There’s a lot in the broader piece that I agree with, and a lot that I disagree with. Before reading any further, go read Wick’s post over at his blog, otherwise the rest of this post won’t make sense.
Wick argues that the only thing we need to worry about balancing is spotlight time. But I think there’s something else that’s important to divide evenly, which is inexorably connected to conventional “game balance” concerns: narrative authority.
Simply put, if roleplaying is about collaborative storytelling, then each of the players wants to feel like their contributions to the story are valued. Usually, this means that they are able to contribute roughly as much as everyone else does (with the possible exception of a GM, who is Special. Whatever).
And in most roleplaying games, the characters we play, with their skills and stats and equipment bonuses etc, are the instruments by which players exert influence on the story. Example: if a party visits a new town and one of the players narrates that he came to a festival here when he was a boy, that is a contribution to the story that is likely to go unchallenged. If that same player was to narrate that he made a friend during the festival, and that friend is now the mayor, and the mayor gives me his magical sword of dragon slaying now, that is likely to be challenged by your GM, requiring (at the very least) some kind of dice rolling to see if you persuade the mayor to hand the sword over. Your odds of success are determined by how good your character is at persuading people, meaning that your ability to contribute to the story as desired is dependent on the numbers displayed on your character sheet.
(Of course, those numbers only determine if you succeed or fail, not whether something interesting happens. Something interesting should always happen. But I think it’s fair to say that for most players, their desired contribution to the story is for their character to succeed. After all, if they WANTED the mayor to still be angry that they’d got off with his sister and to refuse their request out of spite, they’d have probably suggested it as their original narrative contribution.)

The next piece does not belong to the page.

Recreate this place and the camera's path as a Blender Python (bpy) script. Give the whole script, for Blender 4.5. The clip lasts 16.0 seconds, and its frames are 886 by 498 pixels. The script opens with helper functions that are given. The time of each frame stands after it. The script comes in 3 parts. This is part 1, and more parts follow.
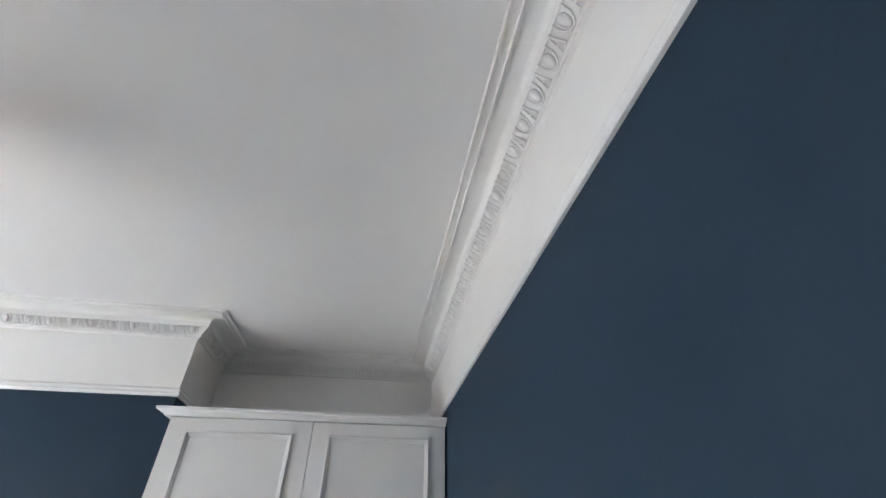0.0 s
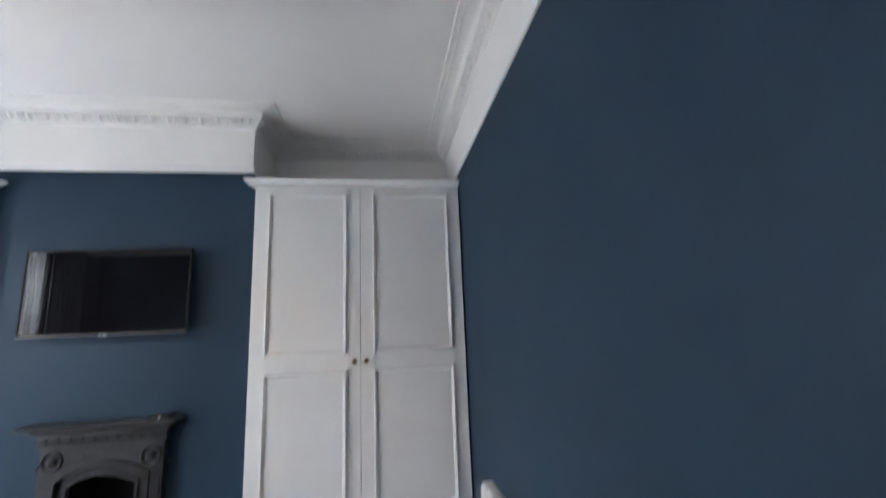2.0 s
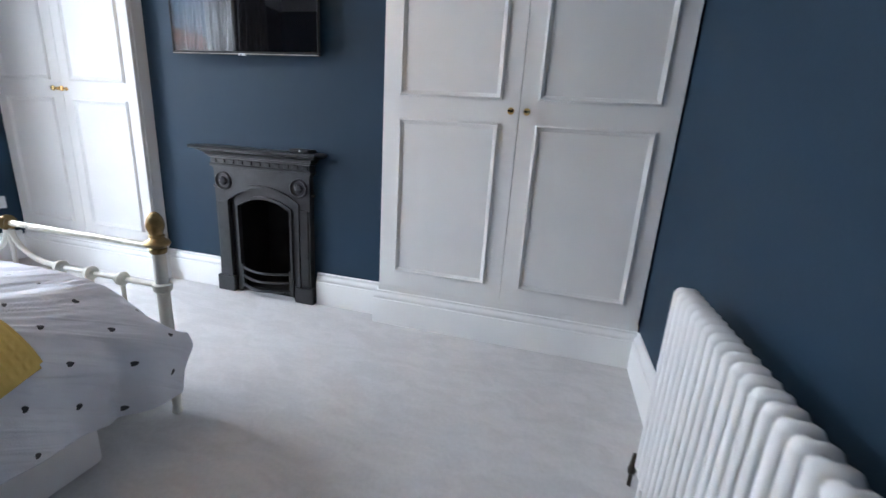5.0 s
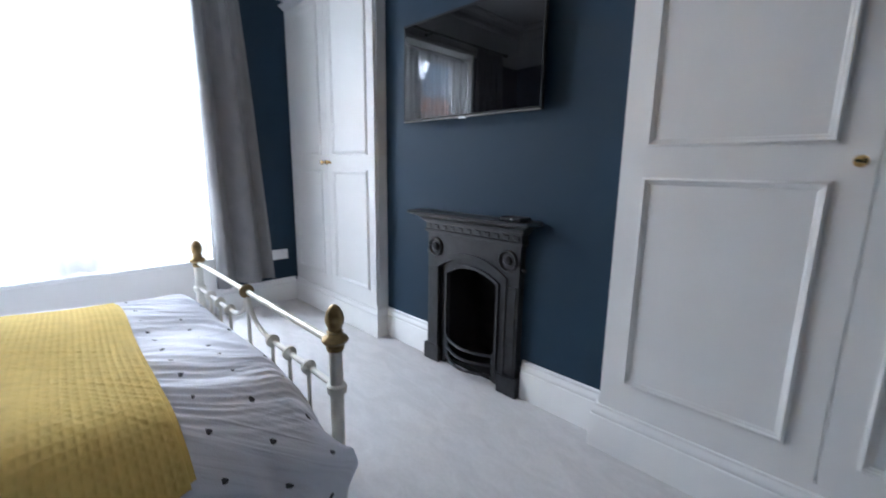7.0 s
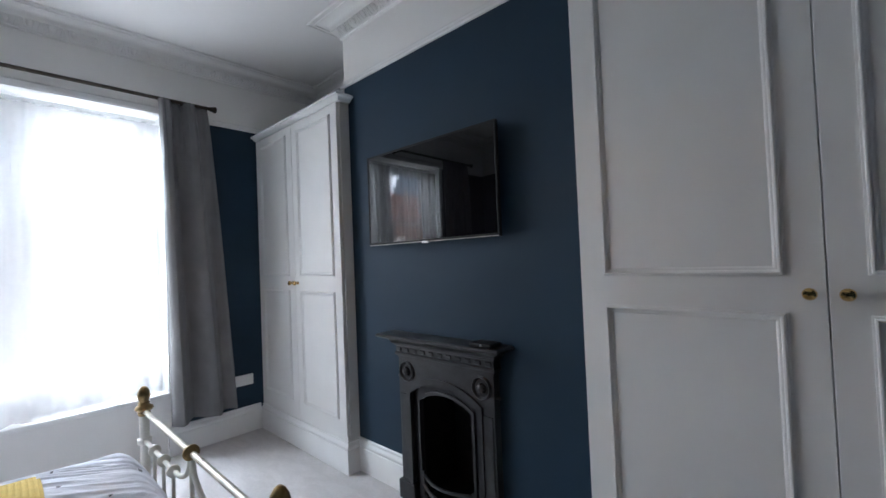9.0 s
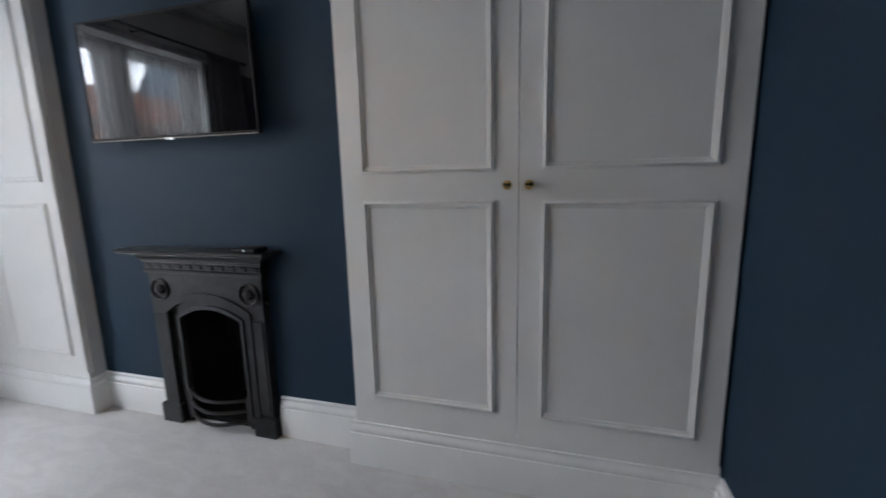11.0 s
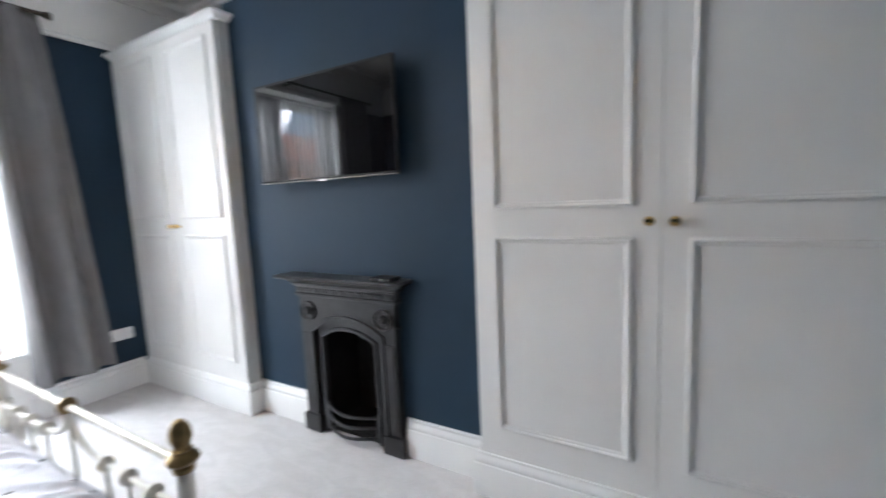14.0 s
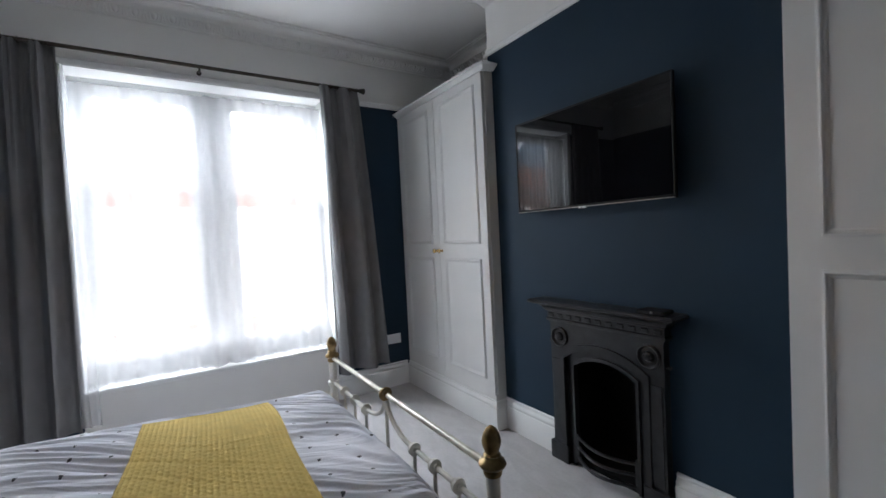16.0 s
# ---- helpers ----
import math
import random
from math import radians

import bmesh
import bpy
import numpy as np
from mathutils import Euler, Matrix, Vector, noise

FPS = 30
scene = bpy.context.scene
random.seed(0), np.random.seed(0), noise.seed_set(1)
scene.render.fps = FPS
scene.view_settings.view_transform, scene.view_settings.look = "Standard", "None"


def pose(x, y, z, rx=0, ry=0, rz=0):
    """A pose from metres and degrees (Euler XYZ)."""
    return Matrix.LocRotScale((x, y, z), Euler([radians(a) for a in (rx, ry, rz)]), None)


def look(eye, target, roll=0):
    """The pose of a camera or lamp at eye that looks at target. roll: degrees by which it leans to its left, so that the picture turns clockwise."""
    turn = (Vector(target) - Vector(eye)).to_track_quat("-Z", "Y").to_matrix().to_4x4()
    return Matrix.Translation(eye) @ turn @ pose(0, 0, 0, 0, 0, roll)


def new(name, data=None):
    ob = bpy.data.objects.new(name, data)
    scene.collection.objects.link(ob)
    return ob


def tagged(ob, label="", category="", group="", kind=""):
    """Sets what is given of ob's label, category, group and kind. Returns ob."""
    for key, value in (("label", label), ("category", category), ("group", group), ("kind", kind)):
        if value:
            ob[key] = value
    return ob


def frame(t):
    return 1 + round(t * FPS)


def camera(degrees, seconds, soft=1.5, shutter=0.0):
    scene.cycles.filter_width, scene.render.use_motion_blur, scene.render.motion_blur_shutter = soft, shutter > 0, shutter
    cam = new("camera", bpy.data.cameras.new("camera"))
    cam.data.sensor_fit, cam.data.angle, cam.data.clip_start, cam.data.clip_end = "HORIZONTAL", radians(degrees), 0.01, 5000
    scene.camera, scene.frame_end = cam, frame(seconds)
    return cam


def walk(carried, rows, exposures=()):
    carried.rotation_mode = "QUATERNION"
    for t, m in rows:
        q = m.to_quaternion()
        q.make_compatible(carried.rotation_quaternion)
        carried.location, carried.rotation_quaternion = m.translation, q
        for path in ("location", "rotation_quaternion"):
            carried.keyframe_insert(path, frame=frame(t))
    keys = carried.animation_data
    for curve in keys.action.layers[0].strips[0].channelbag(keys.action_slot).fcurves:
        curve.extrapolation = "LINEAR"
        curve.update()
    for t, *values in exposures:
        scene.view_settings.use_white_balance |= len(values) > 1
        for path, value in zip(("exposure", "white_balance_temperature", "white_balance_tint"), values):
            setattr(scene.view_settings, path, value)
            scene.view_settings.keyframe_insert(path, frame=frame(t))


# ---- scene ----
cam = camera(93.3, 16.0, soft=1.5, shutter=0.5)
PATH = [
    (0, (-0.391, -2.405, 1.864), (-0.129, -0.809, 3.04), -0.0),
    (0.5, (-0.404, -2.469, 1.83), (-0.134, -0.851, 2.974), -0.6),
    (1, (-0.466, -2.993, 1.689), (-0.214, -1.265, 2.662), -0.2),
    (1.5, (-0.47, -2.96, 1.664), (-0.194, -1.148, 2.466), -1.2),
    (2, (-0.528, -2.883, 1.432), (-0.248, -0.936, 1.79), -2.3),
    (2.5, (-0.482, -2.833, 1.314), (-0.315, -0.84, 1.303), -1.7),
    (3, (-0.476, -2.817, 1.205), (-0.412, -0.841, 0.899), -1.9),
    (5.3, (-0.467, -2.015, 1.102), (-1.057, -0.181, 0.563), 3.1),
    (5.5, (-0.468, -1.951, 1.116), (-1.138, -0.144, 0.582), 2.4),
    (6, (-0.57, -1.803, 1.119), (-1.538, -0.125, 0.619), 3.5),
    (6.2, (-0.603, -1.764, 1.126), (-1.67, -0.144, 0.638), 3.0),
    (6.5, (-0.657, -1.718, 1.137), (-1.796, -0.15, 0.646), 1.8),
    (7, (-0.685, -1.645, 1.187), (-2.09, -0.272, 0.81), 0.8),
    (7.5, (-0.692, -1.575, 1.254), (-2.194, -0.277, 1.011), 0.8),
    (8, (-0.699, -1.547, 1.327), (-2.169, -0.193, 1.243), -0.3),
    (8.2, (-0.692, -1.548, 1.363), (-2.13, -0.158, 1.352), -1.0),
    (10.3, (-0.626, -1.542, 1.332), (-1.652, 0.173, 1.256), -1.1),
    (10.5, (-0.591, -1.522, 1.298), (-1.471, 0.268, 1.144), -1.3),
    (11, (-0.53, -1.518, 1.26), (-1.083, 0.373, 0.915), -1.3),
    (11.5, (-0.488, -1.51, 1.261), (-0.817, 0.432, 0.912), -1.7),
    (12, (-0.456, -1.498, 1.33), (-0.711, 0.483, 1.222), -3.5),
    (12.5, (-0.449, -1.499, 1.371), (-0.707, 0.483, 1.331), -3.2),
    (13, (-0.478, -1.506, 1.36), (-0.796, 0.459, 1.156), -2.9),
    (13.5, (-0.52, -1.531, 1.326), (-1.002, 0.391, 1.058), -2.2),
    (14, (-0.628, -1.588, 1.324), (-1.62, 0.133, 1.091), -2.5),
    (14.5, (-0.714, -1.656, 1.334), (-2.062, -0.19, 1.153), -2.3),
    (15, (-0.766, -1.726, 1.341), (-2.322, -0.475, 1.227), -1.6),
    (15.3, (-0.777, -1.745, 1.365), (-2.388, -0.563, 1.266), -1.8),
    (15.5, (-0.797, -1.761, 1.347), (-2.435, -0.616, 1.271), -2.0),
    (16, (-0.817, -1.782, 1.341), (-2.5, -0.703, 1.278), -2.9),
]
walk(cam, [(t, look(eye, target, roll)) for t, eye, target, roll in PATH],
     [(0, 2.85, 6150, 10), (0.9, 3.0, 6150, 10), (1.5, 2.6, 6100, 10), (2.2, 2.6, 5850, 10), (3, 2.85, 5700, 10), (5.5, 2.6, 5650, 10), (7, 2.2, 5550, 10), (8, 1.65, 5650, 10),
      (10.5, 1.6, 5900, 10), (11.5, 1.85, 6050, 10), (12.5, 2.35, 6150, 10), (13.5, 2.6, 6000, 10), (14.5, 2.45, 6050, 10), (15.2, 1.9, 6050, 10), (16, 1.15, 5950, 10)])

# ---- world, sun, window light ----
world = bpy.data.worlds.new("sky_world")
scene.world = world
world.use_nodes = True
wn = world.node_tree
sky = wn.nodes.new("ShaderNodeTexSky")
sky.sky_type = "NISHITA"
sky.sun_disc = False
sky.sun_elevation = radians(42)
sky.sun_rotation = radians(75)
wn.nodes["Background"].inputs["Strength"].default_value = 0.15
wn.links.new(sky.outputs["Color"], wn.nodes["Background"].inputs["Color"])

sun_data = bpy.data.lights.new("sun", "SUN")
sun_data.energy = 5.0
sun_data.angle = radians(0.6)
sun_data.color = (1.0, 0.95, 0.88)
sun = new("sun", sun_data)
sun.matrix_world = look((8, 3, 9), (0, 0.8, 0.7))

sky_lamp = bpy.data.lights.new("window_skylight", "AREA")
sky_lamp.shape = "RECTANGLE"
sky_lamp.size, sky_lamp.size_y = 2.0, 1.3
sky_lamp.energy = 84
sky_lamp.color = (0.93, 0.97, 1.0)
lamp_ob = new("window_skylight", sky_lamp)
lamp_ob.matrix_world = look((-5.25, -1.6, 2.86), (-3.85, -1.5, 1.72))

# daylight thrown up into the room from the sunlit street
street_lamp = bpy.data.lights.new("window_street_bounce", "AREA")
street_lamp.shape = "RECTANGLE"
street_lamp.size, street_lamp.size_y = 1.6, 1.2
street_lamp.energy = 12
street_lamp.color = (1.0, 0.985, 0.96)
street_ob = new("window_street_bounce", street_lamp)
street_ob.matrix_world = look((-4.66, -1.5, 1.15), (-3.0, -1.5, 2.0))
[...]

So for players to feel like they have equal narrative authority, they need to “succeed”, or at least advance their characters’ story as intended, about as often as their fellows do. This isn’t the same as being equally good at fighting or whatever – one player can influence the story by capably murdering NPCs she doesn’t like, whilst another might be crap at fighting but just as narratively influential by using social skills. But it’s also not the same as spotlight time. Many games are engineered to give players equal opportunities to act within a story, round-the-table scene framing for example, but that doesn’t mean that every player is getting an equal opportunity to leave a mark on the story.
A player whose character who is great at fighting but crap at social stuff is going to have less opportunity to influence the narrative as desired than a player whose character is great at fighting AND social stuff due to their exploitation of a poorly “balanced” ruleset. And I think that’s a legitimate thing for a player to be upset about, even in a group that doesn’t care about numbers and mechanics whatsoever.